Speed: "The death of dedicated cameras in favor of phones has been forecast for several years. Hasn't happened so far. Instead we're getting more choices, many not from Canon or Nikon. Good for us. I hope that the CoY choice is even more difficult and controversial next year. And the next."
Bill OBrien: "My comment about the Sony A3000: cameras take pictures plus lots of other things. If you are only interested in taking pictures, the 'lots of other things' just get in the way. The A3000 is a very good camera; the lens it comes with is really good. Resolution of the lens and sensor are close to some other very expensive cameras. My point: When you say '(not linked because we don't recommend it)' it leaves the impression you know something 'not good' about the camera but are not going to explain. Have you used one? Do you know any one who has used one?"

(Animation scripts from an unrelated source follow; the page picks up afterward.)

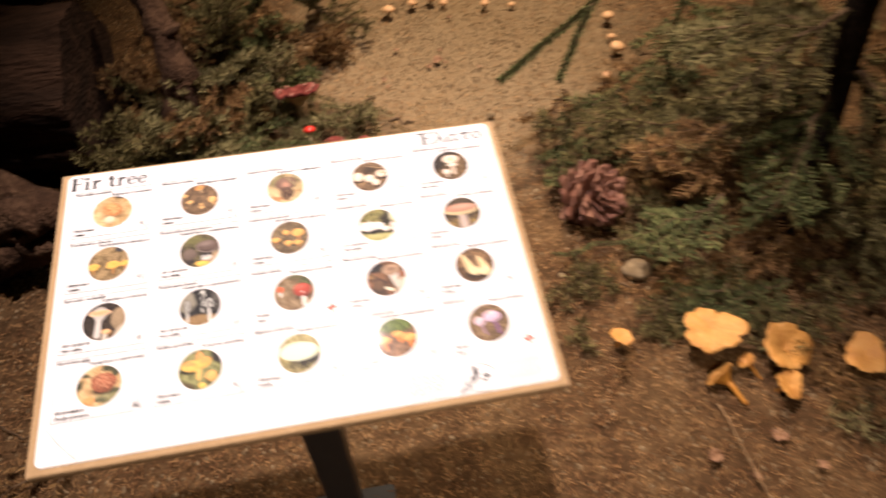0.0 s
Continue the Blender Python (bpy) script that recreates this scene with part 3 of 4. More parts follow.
def larch_boletes(p):
    p.ground((142, 134, 86), (98, 94, 58), 5)
    p.grass((176, 166, 112), 60, length=0.3, keep=0.5)
    p.blob(0.78, 0.55, 0.24, 0.4, (50, 42, 40), 0.12, 0.4, 0.1)
    p.blob(-0.55, -0.75, 0.35, 0.14, (88, 72, 50), 0.12, -0.5)
    p.blob(-0.55, -0.06, 0.40, 0.12, (34, 26, 22), 0.08, -0.15)
    p.stroke(-0.05, 0.1, -0.08, -0.46, 0.15, 0.10, (226, 176, 100), 0.04, 0.3)
    p.blob(-0.42, 0.2, 0.46, 0.27, (234, 180, 92), 0.04, -0.1, 0.04, 0.25)
    p.blob(0.08, 0.32, 0.44, 0.28, (230, 174, 90), 0.05, 0.25, 0.06, 0.25)
    p.blob(-0.02, 0.68, 0.18, 0.18, (226, 150, 88), 0.08, 0, 0.15)
    p.blob(-0.5, 0.32, 0.27, 0.12, (218, 136, 84), 0.10, 0, 0.15, 0.1, keep=0.8)
    p.blob(0.2, 0.42, 0.26, 0.12, (220, 142, 86), 0.10, 0.2, 0.15, 0.1, keep=0.8)
    p.grass((150, 142, 94), 16, (-0.7, 0.45, 0.3, 0.9), 0.22, keep=0.6)
    p.blob(0.50, -0.42, 0.30, 0.25, (226, 166, 96), 0.06, 0.3, 0.10, 0.3, 0.35)
    p.stroke(0.25, -0.5, 0.4, -0.75, 0.03, 0.05, (76, 58, 40), 0.06)
    p.blob(0.09, -0.83, 0.17, 0.15, (232, 184, 92), 0.04)


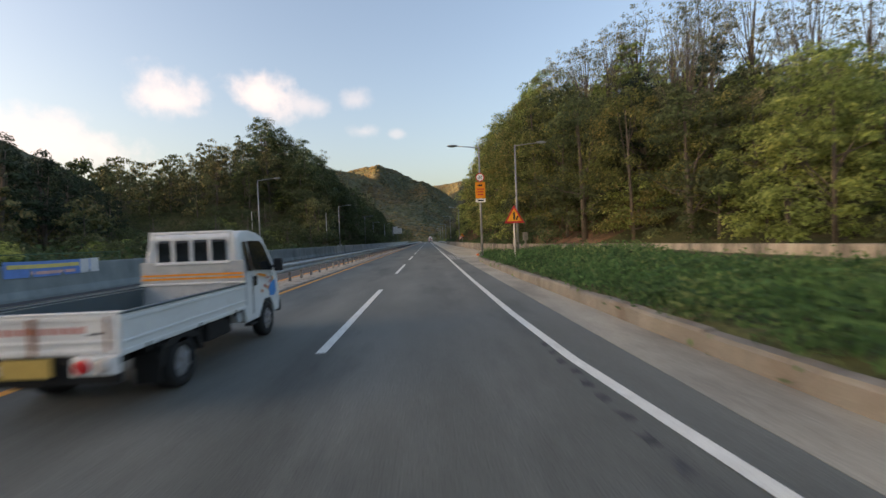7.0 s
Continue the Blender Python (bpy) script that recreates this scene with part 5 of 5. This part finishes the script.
def antenna():
    root = thing("antenna_tower", None, "telecom tower with panel antennas above the trees", "antenna tower", m=pose(-42.8, 395.0, land(-42.8, 395.0) - 8.6))
    H = 23.5
    part("mast", tube([(0, 0, 0), (0, 0, H - 5), (0, 0, H)], [0.55, 0.4, 0.35], 12), SIGN_BACK, root, smooth=True)
    part("platform", tube([(0, 0, H - 0.4), (0, 0, H)], [1.2, 2.0], 12), LAMP_STEEL, root)
    for k in range(8):
        a = 2 * math.pi * k / 8
        m = pose(2.0 * math.cos(a), 2.0 * math.sin(a), H + 0.2, 0, 0, math.degrees(a))
        part("panel_antenna", box(0.3, 0.9 if k % 2 else 0.5, 2.6, 0, 0, 0, 0.04), SIGN_BACK, root, m=m)
        part("rail_post", tube([(0, 0, -0.3), (0, 0, 3.4)], 0.05, 6), LAMP_STEEL, root, m=pose(1.8 * math.cos(a + 0.3), 1.8 * math.sin(a + 0.3), H))
    part("spire", tube([(0, 0, H), (0, 0, H + 7.5)], [0.16, 0.05], 6), LAMP_STEEL, root)


antenna()
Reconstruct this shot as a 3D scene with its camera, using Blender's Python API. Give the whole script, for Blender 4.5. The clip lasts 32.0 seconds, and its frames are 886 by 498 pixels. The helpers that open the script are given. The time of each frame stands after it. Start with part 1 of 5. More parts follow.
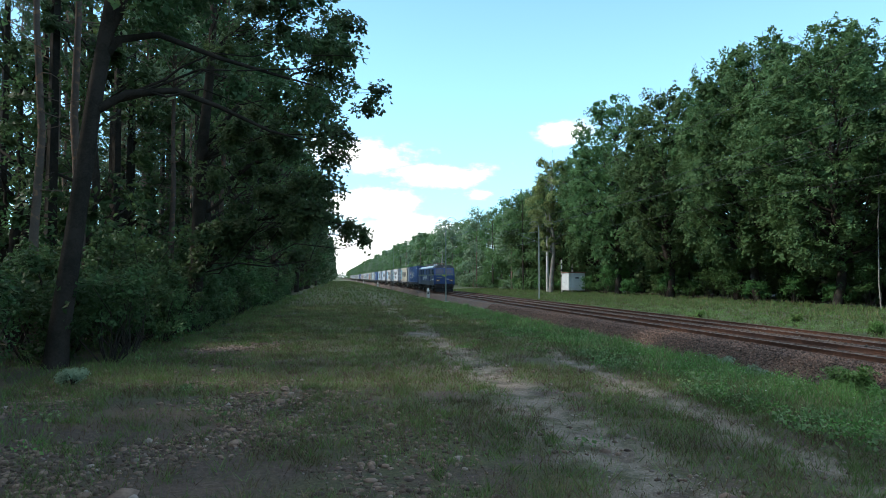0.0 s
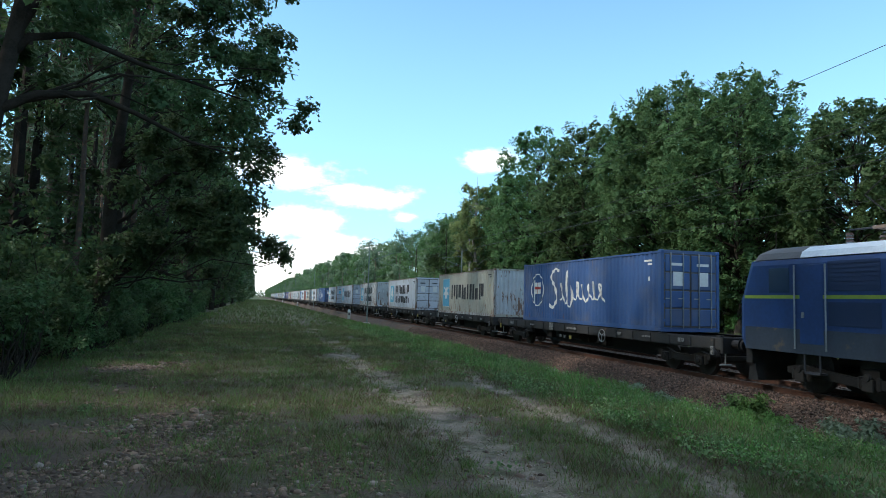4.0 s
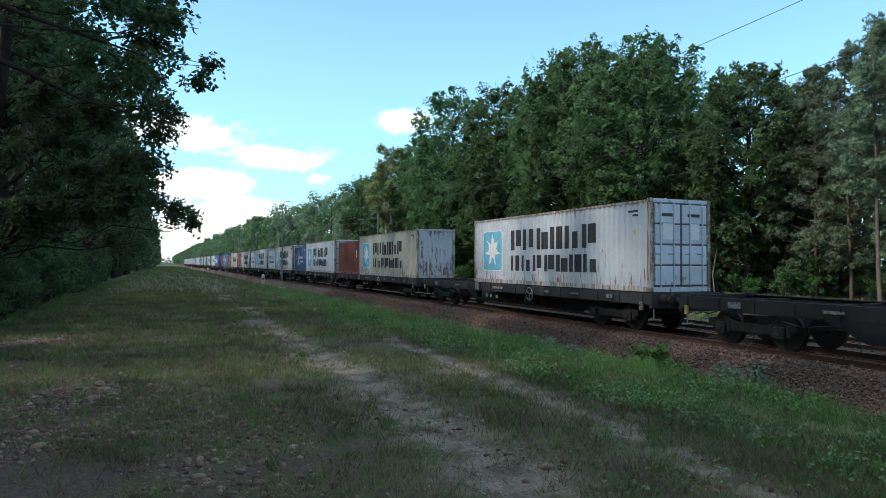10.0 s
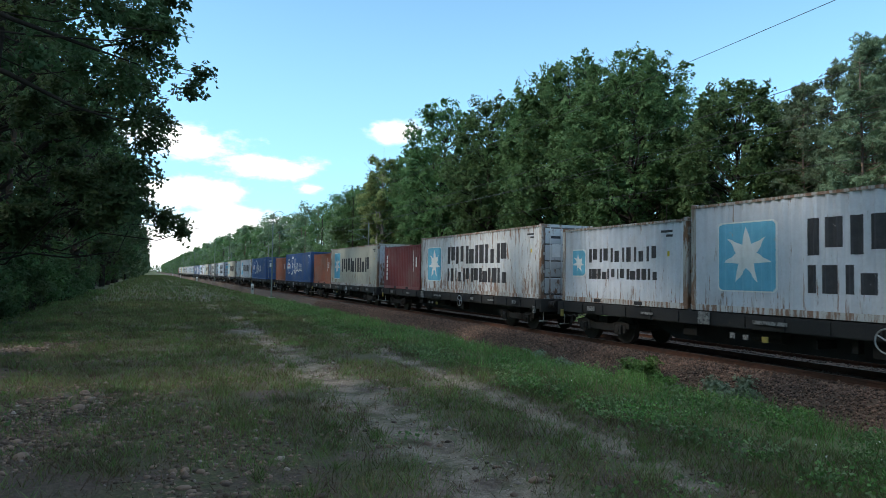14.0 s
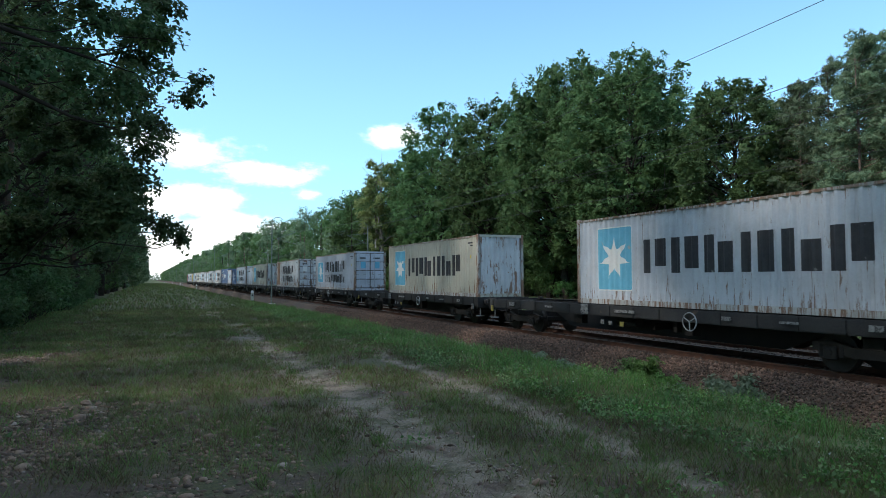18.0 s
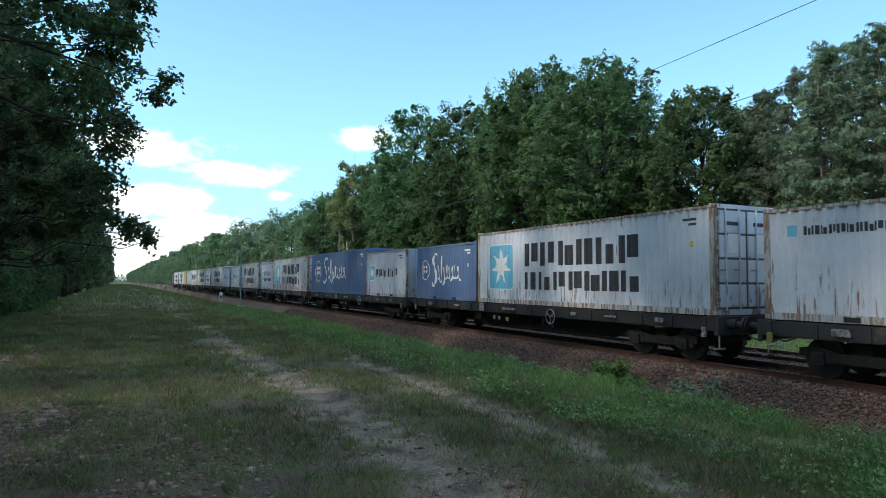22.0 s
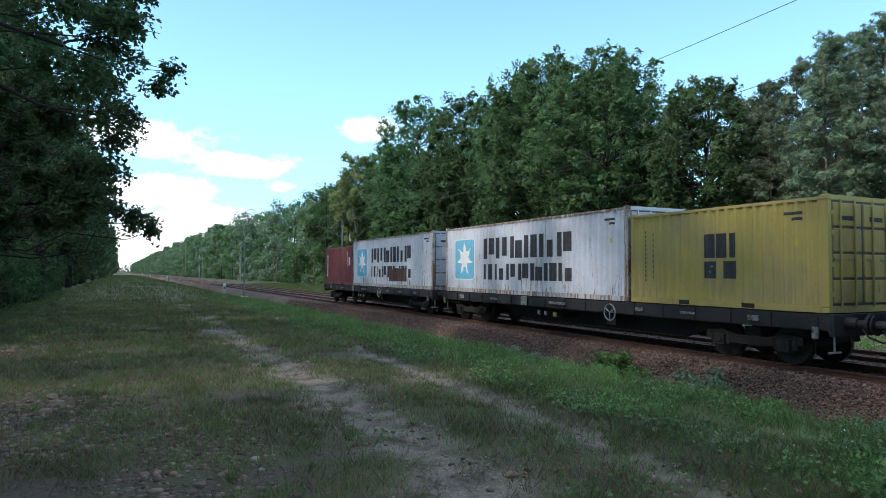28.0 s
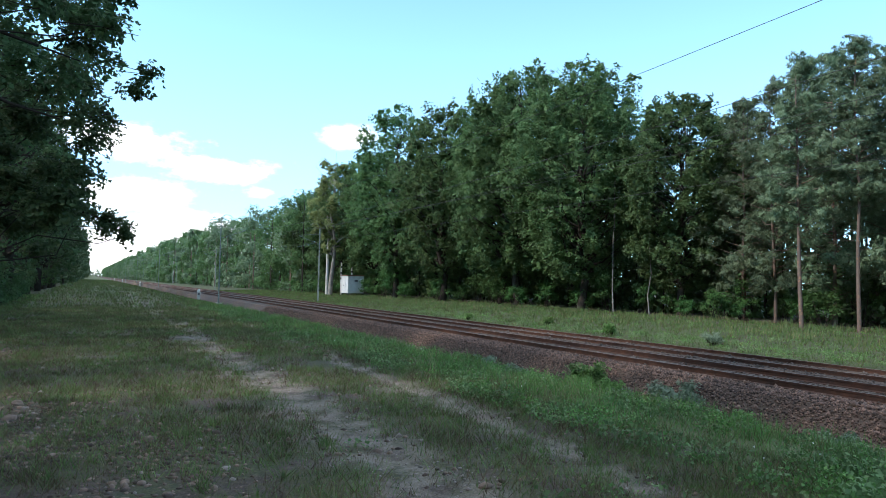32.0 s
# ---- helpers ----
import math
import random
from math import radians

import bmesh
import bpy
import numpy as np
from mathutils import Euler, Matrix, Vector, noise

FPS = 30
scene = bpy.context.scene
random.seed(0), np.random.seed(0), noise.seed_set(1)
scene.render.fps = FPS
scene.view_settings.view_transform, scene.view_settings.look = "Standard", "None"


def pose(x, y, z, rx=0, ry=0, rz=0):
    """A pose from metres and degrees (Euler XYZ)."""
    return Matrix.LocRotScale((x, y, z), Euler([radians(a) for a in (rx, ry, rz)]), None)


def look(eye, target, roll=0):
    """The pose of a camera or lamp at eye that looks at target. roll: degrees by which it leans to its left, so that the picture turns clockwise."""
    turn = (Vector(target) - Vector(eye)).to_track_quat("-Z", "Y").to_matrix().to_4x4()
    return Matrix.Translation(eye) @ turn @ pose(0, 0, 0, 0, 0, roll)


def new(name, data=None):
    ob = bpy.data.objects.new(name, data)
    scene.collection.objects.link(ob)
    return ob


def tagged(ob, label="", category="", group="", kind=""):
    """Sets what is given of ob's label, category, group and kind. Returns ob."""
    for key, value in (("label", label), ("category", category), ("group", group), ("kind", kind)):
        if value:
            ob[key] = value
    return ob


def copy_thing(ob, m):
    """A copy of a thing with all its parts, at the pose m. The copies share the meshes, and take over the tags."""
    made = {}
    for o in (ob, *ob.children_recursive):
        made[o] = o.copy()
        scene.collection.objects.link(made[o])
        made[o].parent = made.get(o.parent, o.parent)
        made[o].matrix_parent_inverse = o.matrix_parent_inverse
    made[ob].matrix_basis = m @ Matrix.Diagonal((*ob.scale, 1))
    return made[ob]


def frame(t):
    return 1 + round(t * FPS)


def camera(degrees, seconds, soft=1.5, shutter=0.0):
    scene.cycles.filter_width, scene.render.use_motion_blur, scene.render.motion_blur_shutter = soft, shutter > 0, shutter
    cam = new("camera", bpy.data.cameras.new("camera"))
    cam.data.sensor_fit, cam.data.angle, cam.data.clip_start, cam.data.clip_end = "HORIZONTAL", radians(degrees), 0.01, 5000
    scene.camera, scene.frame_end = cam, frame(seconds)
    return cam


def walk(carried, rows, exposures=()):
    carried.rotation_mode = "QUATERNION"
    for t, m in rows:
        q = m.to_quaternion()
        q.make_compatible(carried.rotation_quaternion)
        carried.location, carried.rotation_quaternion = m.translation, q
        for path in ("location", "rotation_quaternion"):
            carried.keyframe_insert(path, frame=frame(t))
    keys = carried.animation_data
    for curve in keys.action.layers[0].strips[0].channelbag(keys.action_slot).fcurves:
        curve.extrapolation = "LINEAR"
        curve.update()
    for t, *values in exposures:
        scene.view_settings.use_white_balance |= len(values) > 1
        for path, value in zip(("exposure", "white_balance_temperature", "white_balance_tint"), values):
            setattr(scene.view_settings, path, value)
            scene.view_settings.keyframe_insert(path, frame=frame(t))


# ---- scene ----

Mike replies: No, I've not even seen one, but yes, a "trusted friend of the site," Kirk Tuck, has used one and gave it a negative review. I'm not saying Kirk is infallible in his every opinion (I don't think he'd say so either), but I do think the A3000 has a bit of a "Yugo Problem." The Yugo Problem, first discovered by Henry Ford (although not by that name of course), is that very cheap new products have to compete with the used market. Either a) better products available used for the same price as the new product, or b) products of the same quality available used for even less. I'm not willing to say the A3000 is a bad camera, or that some buyers might not enjoy and appreciate it, but I don't think it's a good idea for us to recommend it.